Einstein became an American citizen in 1941. He was a passionate supporter of the Jewish state, and was even offered the presidency of Israel in 1952, although he turned it down.
Role in History of the Atom Bomb
Einstein’s public role was quite important. He played a significant role in the history of the atom bomb. For example, in 1939 Einstein wrote a letter to President Franklin Roosevelt warning that the Germans might actually be constructing or attempting to construct an atomic bomb.
Hence, the U.S. might want to consider doing a similar sort of program. The Germans, it turned out, did not have a major nuclear weapons program, but Einstein’s letter turned out to be a prime impetus for the Manhattan Project.
Einstein will always remain a mythic figure in the minds of most people, somehow outside of the realm of the normal sort of people that we meet. His friends spoke of Einstein as a person with warm humor. He loved to sail and had passion for music.
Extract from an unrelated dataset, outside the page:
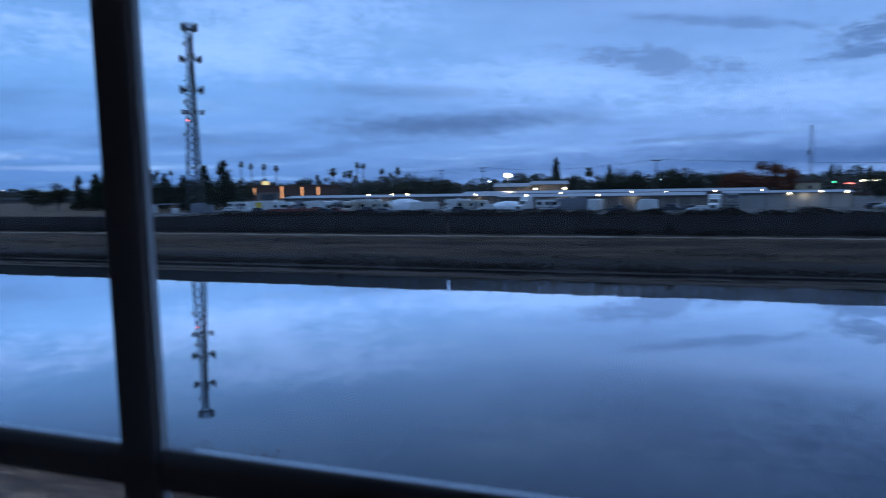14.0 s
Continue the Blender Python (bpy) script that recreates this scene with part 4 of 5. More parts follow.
# second row, closer to the roller doors
for az, y, kind, tn, m, L, h, lbl in ((-36.0, 168, "t", 10, M_RVWHITE, 6.5, 2.9, "white travel trailer in the back row"), (-33.4, 165, "m", 185, M_RVCREAM, 6.8, 3.2, "cream motorhome in the back row"),
                                      (-31.6, 163, "t", 4, M_RVGREY, 7.0, 3.0, "grey travel trailer in the back row"), (-30.2, 160, "m", 200, M_RVWHITE, 6.6, 3.1, "white motorhome in the back row"),
                                      (-26.1, 162, "t", 188, M_RVWHITE, 8.0, 3.3, "white travel trailer in the back row"), (-18.9, 163, "m", 180, M_RVWHITE, 7.0, 3.1, "white motorhome in the back row"),
                                      (-11.6, 157, "t", 5, M_RVWHITE, 6.0, 2.8, "white travel trailer by the roller doors")):
    if kind == "t":
        travel_trailer(at(az, y), tn, L, h, m, lbl, 3)
    else:
        motorhome(at(az, y), tn, L, h, m, lbl)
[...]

Much has been written about Albert Einstein, but it’s hard to get a real grip on the person. He was a brilliant and reclusive thinker, a reluctant public figure, a passionate advocate for social justice. He was a failed husband and a disappointed father. It’s really hard to know who this man really was, this isolated genius. He stood apart from the rest of the people in his time, it seems.
Common Questions about Albert Einstein
In 1921, Albert Einstein won the Nobel Prize for Physics for his photoelectric law and work in the ‘domain of theoretical physics’. This discovery was profoundly important but not what he is best remembered for.
Einstein published four remarkable papers in the year 1905 that transformed the way the concepts of space, time, mass, and energy was understood. These papers were on the topics of ‘Special Theory of Relativity’, ‘Understanding of the Equivalence of Mass and Energy’, ‘Theory of Brownian Motion’, and ‘Photoelectric Phenomenon’.
Albert Einstein was a passionate supporter of the Jewish state, and was offered the presidency of Israel in 1952, although he turned down that position.
Einstein played a significant role in the history of the atom bomb. In 1939, Einstein wrote a letter to President Franklin Roosevelt warning that the Germans might actually be constructing or attempting to construct an atomic bomb. This letter turned out to be a prime impetus for the Manhattan Project.